Understanding the mechanical properties of hot pressed Ba-doped S-phase SiAlON ceramics

Abstract

In this contribution, we report the analysis and interpretation of the mechanical property measurements for a new class of SiAlON ceramic. The hardness and indentation fracture toughness were measured on the hot pressed Ba-doped S-SiAlON ceramic using Vickers indentation at varying loads (up to 300 N). An important observation was that all the investigated S-SiAlON exhibited the characteristic rising R-curve behavior with a maximum toughness of up to 10–12 MPa m1/2 for ceramics, hot pressed both at 1700 and 1750 °C. Crack deflection by large elongated S-phase grains and crack bridging by β-Si3N4 needles has been found to be the major toughening mechanisms for the observed high toughness. Theoretical estimates, using a toughening model based on crack bridging and deflection by platelet shaped ‘S’-phase grains and β-Si3N4 needles, reveal the interfacial friction of around 200 MPa.
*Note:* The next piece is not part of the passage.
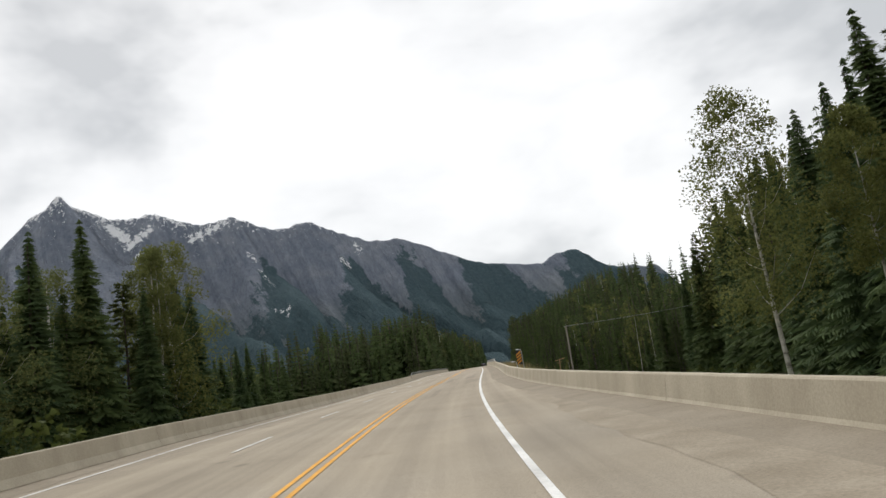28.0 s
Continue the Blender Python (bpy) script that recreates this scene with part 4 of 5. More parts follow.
def woods():
    con, pin, asp = [], [], []
    for side in (-1, 1):
        s = -15.0
        while s < 1330:
            line = tree_line(s, side)
            top = local_height(s, side)
            aspen_share = lerp(s, [0, 220, 260, 330, 420, 450, 520, 640, 720, 1000], [0.75, 0.7, 0.5, 0.2, 0.1, 0.16, 0.08, 0.16, 0.2, 0.03])
            pine_share = lerp(s, [0, 330, 400, 520, 640, 700, 1000], [0.1, 0.15, 0.4, 0.55, 0.4, 0.15, 0.4])
            deep = 17 if s < 900 else 45
            x = 0.0
            while x < deep:
                o = side * (line + x + rng.uniform(0, 2.5))
                ss = s + rng.uniform(-1.6, 1.6)
                h = top * (rng.uniform(0.5, 1.0) if s > 880 else rng.uniform(0.6, 0.95) if x < 6 else rng.uniform(0.72, 1.0))
                pick = rng.random()
                share = 0.5 if side > 0 and 435 < s < 525 and x < 9 else 0.8 if side < 0 and 235 < s < 335 and x < 4 else aspen_share
                if s < 640 and x < 4.5 and pick > share + pine_share and rng.random() < 0.5:
                    pick = 0.0 if s < 520 else share + 0.001
                aspen_here = share * (0.4 if side < 0 and s < 340 and x > 4 else 1.0)
                (asp if pick < aspen_here else pin if pick < aspen_here + pine_share else con).append((ss, o, h, rng.randrange(21), x))
                x += rng.uniform(2.2, 3.8) * (1 + x / 26.0) * (0.72 if side > 0 and s > 880 else 1.0)
            s += (2.2 if side < 0 and 630 < s < 880 else 2.6) if s < 900 else 3.2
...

Careful analysis of the indentation data reveals the average (apparent) hardness modestly increases with indent load in all S-SiAlON samples, with more significant effect for S-SiAlON, hot pressed at 1600 °C. This effect has been analyzed in the light of the established model of ‘indentation-induced cracking’ phenomenon. Our experimental results suggest that a modest combination of average hardness of 15 GPa and indentation toughness of around 12 MPa m1/2 could be achieved in Ba-S-SiAlON ceramic and further improvement requires microstructural tailoring.